А что? Попасть в больницу со сломанными рёбрами было бы неплохо. Лежал бы в палате. Больничный бы ему оплатили, полис у него есть. Медстрах, соцстрах, — всё тут присутствует: контора-то государственная. И выплаты, значит, по производственному травматизму, были бы. А как же: конечно, травма на производстве. Во время дежурства. Во имя Родины, Совдепии и Эрэфии, и отца и сына, и научного и похмельного духа. Он бы лежал в больнице — а Светка бы без него в квартире пила бы. Ей бы тоскливо было, без него. Она ходила бы к нему в больницу, в палату для переломанных, робела бы перед суровыми дежурными медсёстрами, ревновала бы к ним, носила бы ему пирожные (бисквитные), яблоки, мандарины и холодное пиво (занимала бы на всё это денег). Было бы чудесно. И они бы пили вдвоём в палате. Или в туалете. И он, постанывая от боли в боку, имел бы Светку в ванной больничной комнате, есть же там ванные комнаты. И доктор бы носил ему передачки в палату — и стеснялся бы покупать дешёвый сок, и покупал бы самый дорогой.

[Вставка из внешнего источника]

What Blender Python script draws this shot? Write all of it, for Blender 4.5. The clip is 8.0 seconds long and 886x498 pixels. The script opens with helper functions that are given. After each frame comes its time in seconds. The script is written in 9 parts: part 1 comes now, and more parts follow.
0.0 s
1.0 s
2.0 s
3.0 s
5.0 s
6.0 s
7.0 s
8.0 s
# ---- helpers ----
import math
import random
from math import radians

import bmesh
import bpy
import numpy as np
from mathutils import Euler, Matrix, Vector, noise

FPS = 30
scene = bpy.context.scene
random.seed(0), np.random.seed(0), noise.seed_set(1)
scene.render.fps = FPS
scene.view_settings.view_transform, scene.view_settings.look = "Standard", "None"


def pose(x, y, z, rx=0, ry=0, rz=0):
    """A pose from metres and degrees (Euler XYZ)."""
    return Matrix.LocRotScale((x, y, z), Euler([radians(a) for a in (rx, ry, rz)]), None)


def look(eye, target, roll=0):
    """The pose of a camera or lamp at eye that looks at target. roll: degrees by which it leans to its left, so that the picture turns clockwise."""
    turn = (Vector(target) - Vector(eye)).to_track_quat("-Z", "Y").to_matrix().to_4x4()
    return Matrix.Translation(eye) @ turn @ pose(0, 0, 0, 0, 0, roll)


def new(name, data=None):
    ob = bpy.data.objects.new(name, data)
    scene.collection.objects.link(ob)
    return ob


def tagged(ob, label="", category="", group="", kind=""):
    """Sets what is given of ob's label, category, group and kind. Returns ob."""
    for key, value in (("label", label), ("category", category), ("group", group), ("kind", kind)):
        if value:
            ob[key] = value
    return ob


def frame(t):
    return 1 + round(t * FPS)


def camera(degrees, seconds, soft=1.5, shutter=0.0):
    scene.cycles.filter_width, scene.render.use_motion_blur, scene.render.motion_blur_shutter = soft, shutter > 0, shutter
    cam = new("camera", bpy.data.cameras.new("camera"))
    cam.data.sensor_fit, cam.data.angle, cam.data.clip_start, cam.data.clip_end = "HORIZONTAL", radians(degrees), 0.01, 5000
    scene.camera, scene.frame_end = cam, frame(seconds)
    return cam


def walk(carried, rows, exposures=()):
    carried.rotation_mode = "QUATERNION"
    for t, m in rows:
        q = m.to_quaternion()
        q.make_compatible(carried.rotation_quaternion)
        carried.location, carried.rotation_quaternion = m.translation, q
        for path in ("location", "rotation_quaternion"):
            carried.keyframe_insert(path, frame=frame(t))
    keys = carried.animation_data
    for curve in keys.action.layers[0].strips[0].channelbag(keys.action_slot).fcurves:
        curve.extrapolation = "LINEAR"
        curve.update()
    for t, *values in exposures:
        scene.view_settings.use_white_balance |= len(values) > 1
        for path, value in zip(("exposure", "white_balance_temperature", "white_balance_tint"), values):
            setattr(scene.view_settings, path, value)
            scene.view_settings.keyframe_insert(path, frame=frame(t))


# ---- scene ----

Откуда-то доносилось шипение. Такое, будто прокололи велосипедную камеру. Нет, автомобильную. «Из меня воздух выходит!» — засмеялся Никита, счастливый своей последней фантазией и довольный тем, что в боку уже болело мало. «Э, не буду пускать газ, а перепишу какие-нибудь прошлые результаты! А сам высплюсь… Что? Газ?»